Doch zunächst erschien die Idee, auf dem ehemaligen Autogelände eine Siedlung mit 82 Wohneinheiten zu bauen, als ein ziemlich kühner Plan. Zumal die gesamte Fläche versiegelt, der Boden kontaminiert war und komplett abgetragen werden musste, um das Pilotprojekt zu realisieren. Außerdem: Würde das funktionieren, eine Siedlung, die an vier Seiten von Häusern umgeben ist? Burow: "Mit den Anwohnern rundherum hat es während der intensiven Abrissarbeiten und auch während der Bauzeit keinen Ärger gegeben." Vielleicht weil ein Info-Center eingerichtet wurde und "immer offen kommuniziert wurde, was wir planen und wie lange das etwa dauern wird." Außerdem hat der Bauträger wegen der Bedenken aus der Nachbarschaft statt der erst geplanten vier Geschosse die Gebäude um ein Stockwerk reduziert.

Für die neue Siedlung erwies sich ihre Umgebung als Segen. "Die Blockbebauung rundum funktioniert wie eine riesige Lärmschutzwand", sagt Guido Glänz, der mit seiner Frau ursprünglich geplant hatte, nur ein paar Jahre im Obebrilker "It's" zu wohnen. "Aber von Umzug reden wir schon lange nicht mehr."

So geht es den meisten Bewohnern der Siedlung. Aber sie schätzen auch die originellen Grundrisse ihrer Häuser oder Wohnungen, die alle unterschiedlich sind. Familie Filges lebt mit zwei Töchtern auf drei Etagen. Sie sind durch eine Wendeltreppe verbunden. Im Erdgeschoss befinden sich eine große Wohnküche mit Esstisch und Kinderspielecke für die beiden Töchter und ein Raum fürs Alltagsleben. Im ersten Stock liegt das gemütliche Wohnzimmer mit Bücherwand und Fernsehen, darüber die beiden Schlafzimmer und ein Bad. Das Auto der Familie parkt direkt unter dem Haus, die Tiefgarage erreichen sie durch einen eigenen Zugang. Tatjana Filges: "So lassen sich auch bei Regenwetter die Einkäufe trocken bis in die Küche transportieren. Bequemer geht's nicht."

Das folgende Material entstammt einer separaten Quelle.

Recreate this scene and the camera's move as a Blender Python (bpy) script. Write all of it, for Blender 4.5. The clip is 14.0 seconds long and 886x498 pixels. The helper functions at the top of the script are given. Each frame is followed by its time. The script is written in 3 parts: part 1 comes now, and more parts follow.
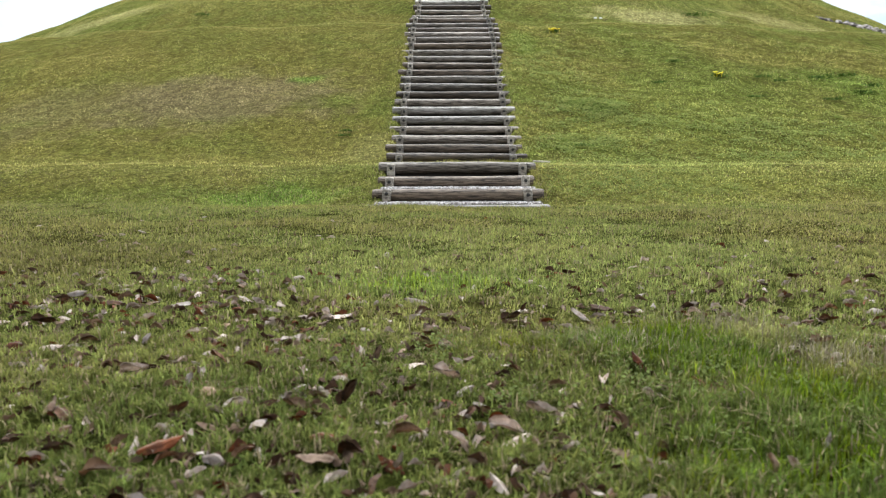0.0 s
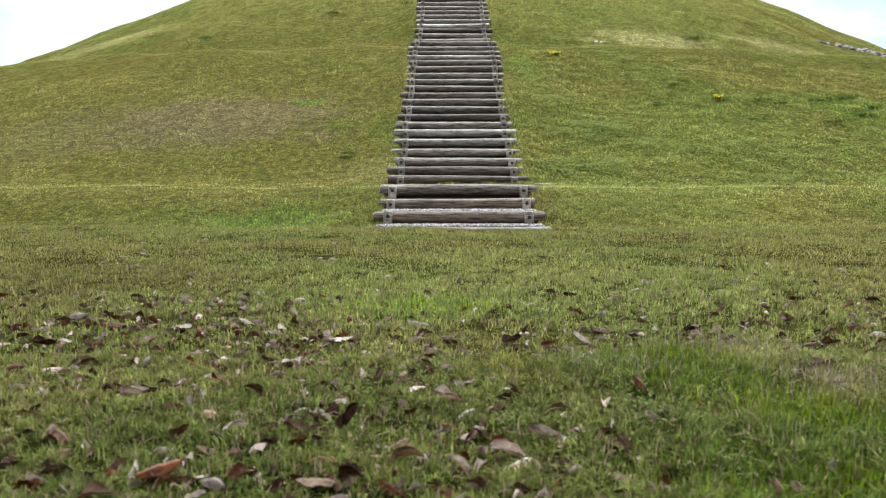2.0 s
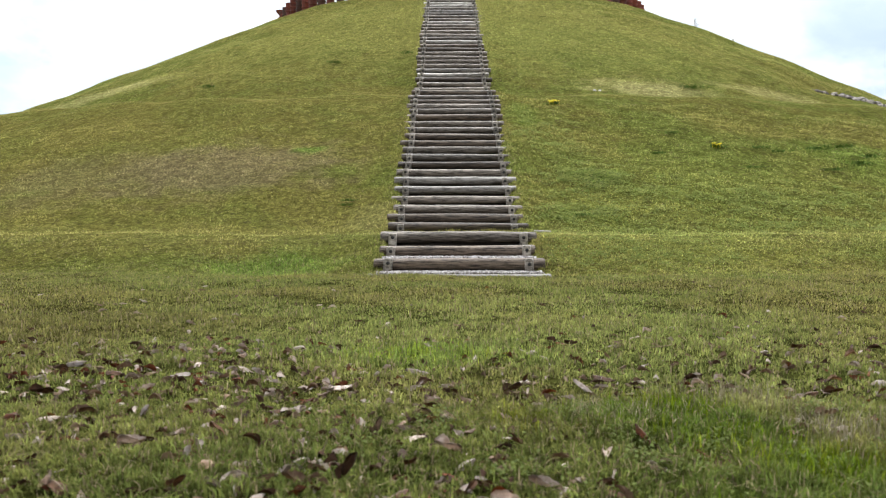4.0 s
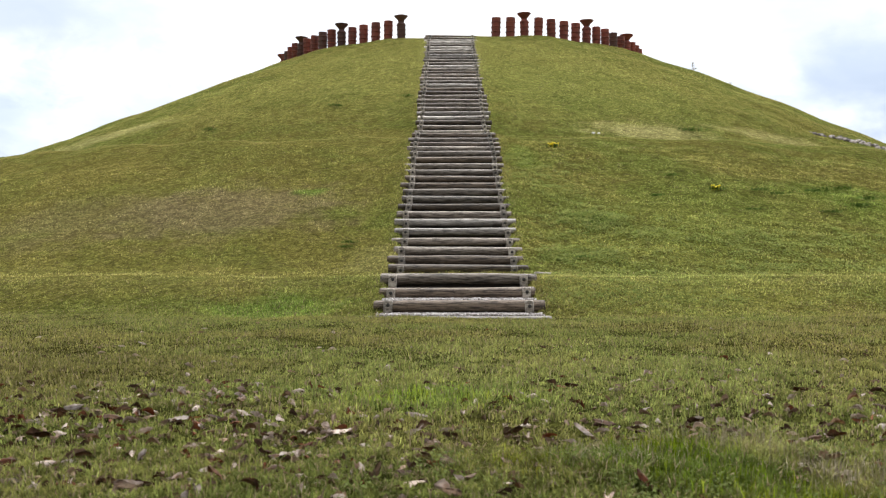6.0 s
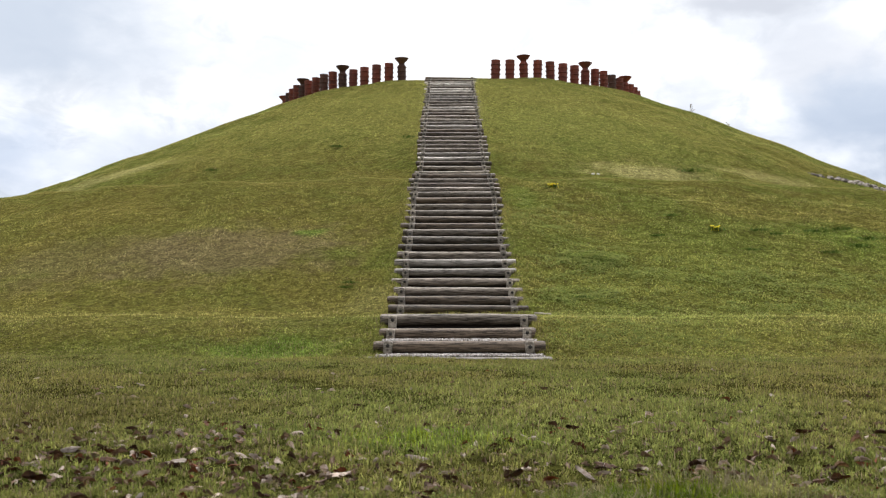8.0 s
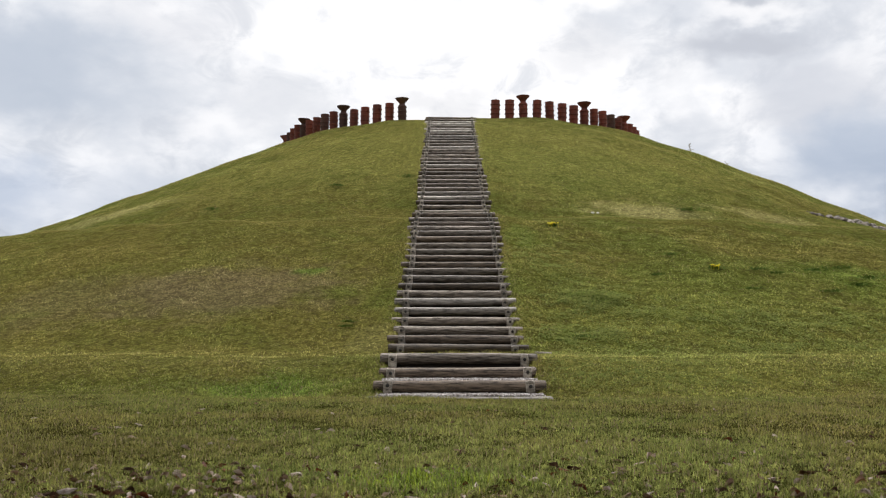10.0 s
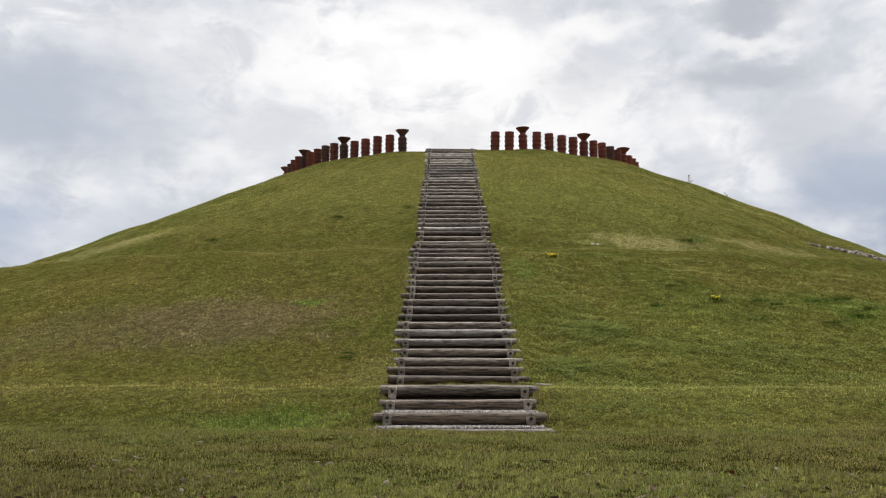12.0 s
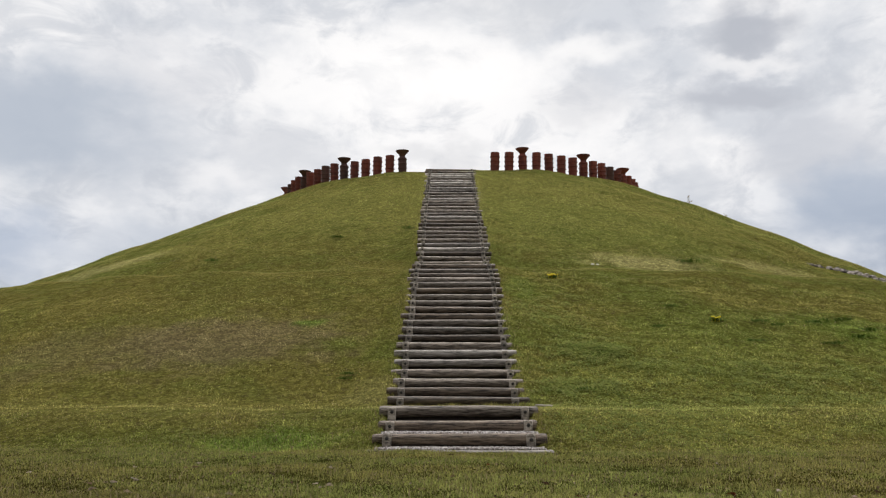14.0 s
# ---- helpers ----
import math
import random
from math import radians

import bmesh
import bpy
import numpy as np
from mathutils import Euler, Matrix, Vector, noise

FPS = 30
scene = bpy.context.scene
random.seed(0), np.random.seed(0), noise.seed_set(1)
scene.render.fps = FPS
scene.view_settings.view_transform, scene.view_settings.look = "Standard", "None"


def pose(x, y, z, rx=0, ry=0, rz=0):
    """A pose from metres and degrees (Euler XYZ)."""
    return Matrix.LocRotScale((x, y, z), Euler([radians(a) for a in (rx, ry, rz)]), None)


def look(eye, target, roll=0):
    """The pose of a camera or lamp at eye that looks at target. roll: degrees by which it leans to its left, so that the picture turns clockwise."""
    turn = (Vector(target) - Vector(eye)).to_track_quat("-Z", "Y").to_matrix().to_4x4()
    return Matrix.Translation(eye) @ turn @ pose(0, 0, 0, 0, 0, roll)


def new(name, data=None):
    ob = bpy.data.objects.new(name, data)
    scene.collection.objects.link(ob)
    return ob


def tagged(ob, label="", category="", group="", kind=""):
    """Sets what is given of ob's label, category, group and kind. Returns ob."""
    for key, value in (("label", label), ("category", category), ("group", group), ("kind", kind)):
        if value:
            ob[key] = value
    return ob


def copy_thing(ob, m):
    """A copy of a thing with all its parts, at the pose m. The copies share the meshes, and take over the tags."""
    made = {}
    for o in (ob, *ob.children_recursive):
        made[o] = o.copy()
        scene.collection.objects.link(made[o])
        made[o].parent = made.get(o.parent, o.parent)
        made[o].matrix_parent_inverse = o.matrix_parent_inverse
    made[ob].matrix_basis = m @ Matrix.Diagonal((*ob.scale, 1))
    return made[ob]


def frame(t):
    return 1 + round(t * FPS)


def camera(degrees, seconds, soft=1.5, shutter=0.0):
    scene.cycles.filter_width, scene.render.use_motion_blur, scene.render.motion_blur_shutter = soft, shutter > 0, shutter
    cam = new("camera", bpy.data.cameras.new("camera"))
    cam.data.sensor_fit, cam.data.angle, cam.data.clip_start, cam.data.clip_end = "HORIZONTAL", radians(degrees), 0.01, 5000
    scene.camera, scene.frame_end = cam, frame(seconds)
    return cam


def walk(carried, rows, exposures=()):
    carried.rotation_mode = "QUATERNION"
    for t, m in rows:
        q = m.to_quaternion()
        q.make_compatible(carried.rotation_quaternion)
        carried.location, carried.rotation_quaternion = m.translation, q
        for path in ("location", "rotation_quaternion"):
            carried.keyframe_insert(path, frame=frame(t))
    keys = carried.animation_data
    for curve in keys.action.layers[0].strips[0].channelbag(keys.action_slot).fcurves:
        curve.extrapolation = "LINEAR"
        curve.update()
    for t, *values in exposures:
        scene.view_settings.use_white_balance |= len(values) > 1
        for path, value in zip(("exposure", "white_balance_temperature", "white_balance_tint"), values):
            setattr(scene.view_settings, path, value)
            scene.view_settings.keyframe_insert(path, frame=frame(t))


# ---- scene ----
# ------------------------------------------------------------------ camera and its tilt
EYE_H, ARM = 0.74, 0.085
TILT = [(0, -6.145, .081, .077), (.5, -5.951, .053, .05), (1, -5.735, .015, .028), (1.5, -5.5, 0, .028),
        (2, -4.763, .004, .031), (2.5, -4.15, .002, .011), (3, -3.373, 0, 0), (5.5, .133, -.003, .002),
        (6, .76, -.004, .004), (6.5, 1.457, -.003, -.015), (7, 2.13, -.005, -.018), (7.5, 2.701, -.005, -.015),
        (8, 3.275, -.006, -.012), (10.5, 6.237, -.016, -.018), (11, 6.719, -.018, -.018), (11.5, 7.15, -.019, -.02),
        (12, 7.637, -.019, -.027), (12.5, 8.045, -.018, -.033), (13, 8.376, -.017, -.03), (13.5, 8.688, -.015, -.036),
        (14, 8.9, -.012, -.045)]


def tripod(pitch, yaw, roll):
    """The pose of a lens that sits a little ahead of the tripod's pivot."""
    p, y = radians(pitch), radians(yaw)
    way = Vector((math.sin(y) * math.cos(p), math.cos(y) * math.cos(p), math.sin(p)))
    eye = Vector((0, -ARM, EYE_H)) + way * ARM
    return look(eye, eye + way, roll)


cam = camera(51.62, 14.0, soft=1.2)
cam.data.dof.use_dof, cam.data.dof.focus_distance, cam.data.dof.aperture_fstop = True, 16.0, 6.3
walk(cam, [(t, tripod(p, y, -r)) for t, p, y, r in TILT],
     exposures=[(0, .96, 5950, 6), (1.5, .95, 5950, 6), (3, .88, 6020, 7), (5.5, .72, 6300, 9.5), (8, .44, 6480, 10.5), (10.5, .1, 6560, 11), (14, -.01, 6600, 10.8)])

CX, CY = 1.03, 51.6          # the mound's axis

# ------------------------------------------------------------------ node helpers


class Net:
    """A small wrapper that makes node trees short to write."""

    def __init__(self, tree):
        self.tree = tree
        tree.nodes.clear()

    def node(self, kind, ins=None, operation=None):
        n = self.tree.nodes.new(kind)
        if operation:
            n.operation = operation
        for key, value in (ins or {}).items():
            self.plug(value, n.inputs[key])
        return n

    def plug(self, value, socket):
        if isinstance(value, bpy.types.NodeSocket):
            self.tree.links.new(value, socket)
        else:
            socket.default_value = value

    def noise(self, where, scale, detail=4.0, rough=.55, dist=0.0):
        n = self.node("ShaderNodeTexNoise", {"Vector": where, "Scale": scale, "Detail": detail, "Roughness": rough, "Distortion": dist})
        return n.outputs[0]

    def span(self, value, a, b, lo=0.0, hi=1.0):
        n = self.node("ShaderNodeMapRange", {0: value, 1: a, 2: b, 3: lo, 4: hi})
        n.interpolation_type = "SMOOTHSTEP"
        return n.outputs[0]

    def math(self, op, a, b=0.0):
        return self.node("ShaderNodeMath", {0: a, 1: b}, operation=op).outputs[0]

    def vec(self, op, a, b=(0, 0, 0)):
        n = self.node("ShaderNodeVectorMath", {0: a, 1: b}, operation=op)
        return n.outputs["Value"] if op in ("LENGTH", "DOT_PRODUCT") else n.outputs[0]

    def mix(self, fac, a, b, blend="MIX"):
        n = self.node("ShaderNodeMix")
        n.data_type, n.blend_type = "RGBA", blend
        self.plug(fac, n.inputs[0])
        for value, socket in ((a, n.inputs[6]), (b, n.inputs[7])):
            self.plug((*value, 1) if isinstance(value, tuple) else value, socket)
        return n.outputs[2]

    def vary(self, colour, value, hue=.5, sat=1.0):
        return self.node("ShaderNodeHueSaturation", {"Color": colour, "Value": value, "Hue": hue, "Saturation": sat}).outputs[0]

    def bump(self, height, dist, strength=1.0):
        return self.node("ShaderNodeBump", {"Height": height, "Distance": dist, "Strength": strength}).outputs[0]

    def out(self, shader):
        self.node("ShaderNodeOutputMaterial", {"Surface": shader})

    def skin(self, colour, rough=.8, normal=None, **more):
        ins = {"Base Color": colour, "Roughness": rough}
        ins.update(more)
        if normal is not None:
            ins["Normal"] = normal
        return self.node("ShaderNodeBsdfPrincipled", ins).outputs[0]


def material(name):
    m = bpy.data.materials.new(name)
    m.use_nodes = True
    return m, Net(m.node_tree)


# ------------------------------------------------------------------ world: thin bright overcast, sun behind cloud beyond the mound
SUN_EL, SUN_AZ = 63.0, 10.0
world = bpy.data.worlds.new("sky")
scene.world = world
world.use_nodes = True
net = Net(world.node_tree)
way = net.node("ShaderNodeTexCoord").outputs["Generated"]
sky = net.node("ShaderNodeTexSky")
sky.sky_type, sky.sun_disc, sky.sun_elevation, sky.sun_rotation = "NISHITA", False, radians(SUN_EL), radians(SUN_AZ)
blue = net.vec("MULTIPLY", sky.outputs[0], (.055, .055, .055))
sep = net.node("ShaderNodeSeparateXYZ", {0: way})
up = sep.outputs[2]
flat = net.vec("MULTIPLY", way, (1.0, 1.0, 1.7))
big = net.noise(flat, 3.1, 5, .55, .3)
fine = net.noise(net.vec("ADD", flat, (3.1, 1.7, .4)), 7.5, 6, .6, .2)
body = net.math("ADD", net.math("MULTIPLY", big, .6), net.math("MULTIPLY", fine, .4))
warp = net.node("ShaderNodeTexNoise", {"Vector": flat, "Scale": 9.0, "Detail": 5.0})
wob = net.vec("MULTIPLY", net.vec("SUBTRACT", warp.outputs[1], (.5, .5, .5)), (.13, .13, .13))
warp = net.node("ShaderNodeTexNoise", {"Vector": flat, "Scale": 20.0, "Detail": 4.0, "Roughness": .5})
curds = net.vec("MULTIPLY", net.vec("SUBTRACT", warp.outputs[1], (.5, .5, .5)), (.06, .06, .06))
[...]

Nähern sich Besucher der Siedlung von der Linienstraße, überqueren sie auf einem schmalen Steg einen See, was den Inselcharakter verstärkt. An seinem Ufer sitzen die Bewohner an schönen Sommerabenden auf Terrassen, die direkt über der Wasserfläche zu schweben scheinen. Im Schilf brüten im Frühling Enten, im Spätsommer zaubern Seerosen Farbtupfer auf die Wasserfläche. Der erste Eindruck: Das könnte eine Feriensiedlung sein.

Rückgrat des Quartiers ist ein 120 Meter langer autofreier "Boulevard", Treffpunkt zum Feierabendplausch und Boulespielen. Außerdem können Kinder gefahrlos Fahrrad fahren. Neulich haben alle Bewohner Tische rausgeschleppt zum gemeinsamen Sommerfest. Über den zentralen Boulevard lassen sich drei Innenhöfe erreichen, in denen Bambus in den Himmel wächst. Eine Bewohnerin hat ihren Arbeitsplatz eingerichtet, dass sie ins Dickicht blickt und vom üppigen Grün inspiriert wird. Auch zu grundsätzlichen Gedanken: "Das ist der Ort, an dem ich alt werden möchte."